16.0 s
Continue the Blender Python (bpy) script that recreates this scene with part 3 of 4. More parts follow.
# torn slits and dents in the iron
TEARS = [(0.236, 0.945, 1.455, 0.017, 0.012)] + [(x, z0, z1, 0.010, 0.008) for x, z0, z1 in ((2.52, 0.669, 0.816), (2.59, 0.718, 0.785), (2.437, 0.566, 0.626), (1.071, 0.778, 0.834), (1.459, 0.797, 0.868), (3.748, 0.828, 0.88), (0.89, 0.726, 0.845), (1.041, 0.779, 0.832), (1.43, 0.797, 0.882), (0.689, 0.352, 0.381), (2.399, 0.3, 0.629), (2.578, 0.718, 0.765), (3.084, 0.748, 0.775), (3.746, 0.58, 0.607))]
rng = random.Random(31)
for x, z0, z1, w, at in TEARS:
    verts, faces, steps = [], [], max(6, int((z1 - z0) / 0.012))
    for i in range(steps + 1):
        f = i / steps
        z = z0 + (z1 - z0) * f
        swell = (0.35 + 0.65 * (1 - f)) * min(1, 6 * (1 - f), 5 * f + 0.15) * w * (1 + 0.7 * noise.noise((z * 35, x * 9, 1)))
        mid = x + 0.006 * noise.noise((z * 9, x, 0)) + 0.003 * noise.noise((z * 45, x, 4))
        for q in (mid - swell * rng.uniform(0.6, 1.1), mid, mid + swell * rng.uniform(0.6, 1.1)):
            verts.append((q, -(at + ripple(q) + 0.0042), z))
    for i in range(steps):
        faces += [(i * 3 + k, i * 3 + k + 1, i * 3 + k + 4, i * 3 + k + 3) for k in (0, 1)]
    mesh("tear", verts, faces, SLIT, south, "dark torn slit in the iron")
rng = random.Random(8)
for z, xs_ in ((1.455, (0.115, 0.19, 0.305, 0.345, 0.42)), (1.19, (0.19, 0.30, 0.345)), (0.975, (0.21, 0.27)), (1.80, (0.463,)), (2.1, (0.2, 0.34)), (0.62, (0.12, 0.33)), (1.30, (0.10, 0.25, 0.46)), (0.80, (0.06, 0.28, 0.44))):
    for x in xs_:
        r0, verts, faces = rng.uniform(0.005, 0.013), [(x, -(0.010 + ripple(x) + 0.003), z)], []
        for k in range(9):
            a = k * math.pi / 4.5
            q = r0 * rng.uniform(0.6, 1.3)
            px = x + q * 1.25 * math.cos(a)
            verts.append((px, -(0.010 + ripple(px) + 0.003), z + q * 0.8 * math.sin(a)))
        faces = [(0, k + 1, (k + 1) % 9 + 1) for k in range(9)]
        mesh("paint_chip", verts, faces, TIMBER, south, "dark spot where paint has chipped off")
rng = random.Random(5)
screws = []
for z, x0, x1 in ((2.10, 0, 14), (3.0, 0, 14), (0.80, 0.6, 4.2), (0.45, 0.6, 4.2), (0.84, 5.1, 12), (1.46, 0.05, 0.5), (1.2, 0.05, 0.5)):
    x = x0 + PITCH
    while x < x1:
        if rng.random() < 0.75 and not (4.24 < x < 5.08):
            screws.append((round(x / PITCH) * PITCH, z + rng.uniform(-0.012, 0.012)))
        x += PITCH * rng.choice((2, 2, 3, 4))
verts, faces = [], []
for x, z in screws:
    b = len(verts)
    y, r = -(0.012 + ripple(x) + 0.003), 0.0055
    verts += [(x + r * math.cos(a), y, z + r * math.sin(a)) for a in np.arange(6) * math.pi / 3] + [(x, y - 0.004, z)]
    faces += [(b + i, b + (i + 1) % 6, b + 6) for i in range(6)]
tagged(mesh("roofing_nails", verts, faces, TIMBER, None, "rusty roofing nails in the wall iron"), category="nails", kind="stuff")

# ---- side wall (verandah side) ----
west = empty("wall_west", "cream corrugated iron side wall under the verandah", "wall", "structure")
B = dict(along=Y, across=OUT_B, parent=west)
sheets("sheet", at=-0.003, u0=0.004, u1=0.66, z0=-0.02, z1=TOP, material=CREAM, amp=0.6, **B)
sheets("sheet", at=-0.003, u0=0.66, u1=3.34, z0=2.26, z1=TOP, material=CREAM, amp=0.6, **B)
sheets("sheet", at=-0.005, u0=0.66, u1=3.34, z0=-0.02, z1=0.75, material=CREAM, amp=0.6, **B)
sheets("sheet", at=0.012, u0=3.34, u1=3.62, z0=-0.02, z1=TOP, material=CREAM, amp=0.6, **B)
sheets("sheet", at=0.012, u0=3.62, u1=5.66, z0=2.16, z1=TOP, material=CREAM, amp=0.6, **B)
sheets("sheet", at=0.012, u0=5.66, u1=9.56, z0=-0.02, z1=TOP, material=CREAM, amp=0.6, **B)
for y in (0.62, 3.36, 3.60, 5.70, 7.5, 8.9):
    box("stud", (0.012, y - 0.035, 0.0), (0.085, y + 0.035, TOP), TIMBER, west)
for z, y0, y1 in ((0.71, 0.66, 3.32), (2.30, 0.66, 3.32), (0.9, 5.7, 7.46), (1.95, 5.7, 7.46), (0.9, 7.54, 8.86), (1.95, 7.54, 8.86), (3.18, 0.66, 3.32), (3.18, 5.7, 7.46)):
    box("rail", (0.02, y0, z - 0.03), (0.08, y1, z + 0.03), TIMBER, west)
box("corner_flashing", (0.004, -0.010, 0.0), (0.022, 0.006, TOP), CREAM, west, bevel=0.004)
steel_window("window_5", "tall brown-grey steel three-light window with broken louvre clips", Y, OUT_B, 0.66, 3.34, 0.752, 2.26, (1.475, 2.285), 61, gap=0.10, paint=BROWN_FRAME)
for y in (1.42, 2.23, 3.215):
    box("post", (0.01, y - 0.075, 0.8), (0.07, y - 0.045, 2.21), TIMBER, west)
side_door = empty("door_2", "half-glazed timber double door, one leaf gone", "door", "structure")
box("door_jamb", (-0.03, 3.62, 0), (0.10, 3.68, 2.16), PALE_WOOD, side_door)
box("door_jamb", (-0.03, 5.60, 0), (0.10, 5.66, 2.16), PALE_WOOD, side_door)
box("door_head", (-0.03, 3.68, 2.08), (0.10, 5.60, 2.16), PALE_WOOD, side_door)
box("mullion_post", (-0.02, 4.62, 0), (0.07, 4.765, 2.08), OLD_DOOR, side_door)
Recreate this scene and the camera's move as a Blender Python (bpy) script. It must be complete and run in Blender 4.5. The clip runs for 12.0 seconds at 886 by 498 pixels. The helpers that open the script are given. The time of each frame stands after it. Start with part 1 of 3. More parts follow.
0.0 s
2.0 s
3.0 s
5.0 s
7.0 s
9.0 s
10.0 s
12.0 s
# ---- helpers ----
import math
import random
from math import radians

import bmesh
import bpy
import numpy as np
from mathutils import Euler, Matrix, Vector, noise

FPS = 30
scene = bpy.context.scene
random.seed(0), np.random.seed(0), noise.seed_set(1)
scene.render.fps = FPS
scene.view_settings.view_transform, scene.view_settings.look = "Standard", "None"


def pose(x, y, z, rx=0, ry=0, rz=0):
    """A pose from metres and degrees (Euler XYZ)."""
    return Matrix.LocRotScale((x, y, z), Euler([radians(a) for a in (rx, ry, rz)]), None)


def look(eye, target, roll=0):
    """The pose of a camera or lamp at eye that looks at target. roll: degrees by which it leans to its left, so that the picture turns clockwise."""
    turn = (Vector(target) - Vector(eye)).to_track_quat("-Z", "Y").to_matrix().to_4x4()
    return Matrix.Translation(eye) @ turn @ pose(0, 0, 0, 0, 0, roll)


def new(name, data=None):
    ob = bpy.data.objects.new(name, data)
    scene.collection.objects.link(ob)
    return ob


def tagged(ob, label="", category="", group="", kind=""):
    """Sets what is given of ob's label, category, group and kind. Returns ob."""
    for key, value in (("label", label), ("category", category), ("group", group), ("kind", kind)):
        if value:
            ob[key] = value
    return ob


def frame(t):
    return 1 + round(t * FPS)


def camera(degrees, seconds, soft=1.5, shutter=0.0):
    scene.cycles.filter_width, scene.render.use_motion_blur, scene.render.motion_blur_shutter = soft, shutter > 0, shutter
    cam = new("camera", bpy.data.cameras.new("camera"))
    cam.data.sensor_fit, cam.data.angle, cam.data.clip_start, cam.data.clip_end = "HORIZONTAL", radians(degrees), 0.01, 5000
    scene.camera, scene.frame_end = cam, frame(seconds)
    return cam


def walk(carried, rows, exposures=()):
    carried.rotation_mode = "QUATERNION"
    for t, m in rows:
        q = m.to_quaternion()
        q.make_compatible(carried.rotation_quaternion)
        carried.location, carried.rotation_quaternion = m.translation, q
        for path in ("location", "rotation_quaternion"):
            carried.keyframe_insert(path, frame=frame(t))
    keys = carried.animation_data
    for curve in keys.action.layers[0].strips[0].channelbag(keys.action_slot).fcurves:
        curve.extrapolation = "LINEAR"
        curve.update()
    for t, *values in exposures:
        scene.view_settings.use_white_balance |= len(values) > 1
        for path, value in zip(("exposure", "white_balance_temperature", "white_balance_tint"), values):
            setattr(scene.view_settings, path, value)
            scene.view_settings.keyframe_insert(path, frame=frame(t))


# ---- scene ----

|---|

### Set problem
Only the lines from the one with "radians(degrees), 0.01, 5000" to the one with "curve.update()" are wanted; extract them exactly, both ends included.

### Task solution
    cam.data.sensor_fit, cam.data.angle, cam.data.clip_start, cam.data.clip_end = "HORIZONTAL", radians(degrees), 0.01, 5000
    scene.camera, scene.frame_end = cam, frame(seconds)
    return cam


def walk(carried, rows, exposures=()):
    carried.rotation_mode = "QUATERNION"
    for t, m in rows:
        q = m.to_quaternion()
        q.make_compatible(carried.rotation_quaternion)
        carried.location, carried.rotation_quaternion = m.translation, q
        for path in ("location", "rotation_quaternion"):
            carried.keyframe_insert(path, frame=frame(t))
    keys = carried.animation_data
    for curve in keys.action.layers[0].strips[0].channelbag(keys.action_slot).fcurves:
        curve.extrapolation = "LINEAR"
        curve.update()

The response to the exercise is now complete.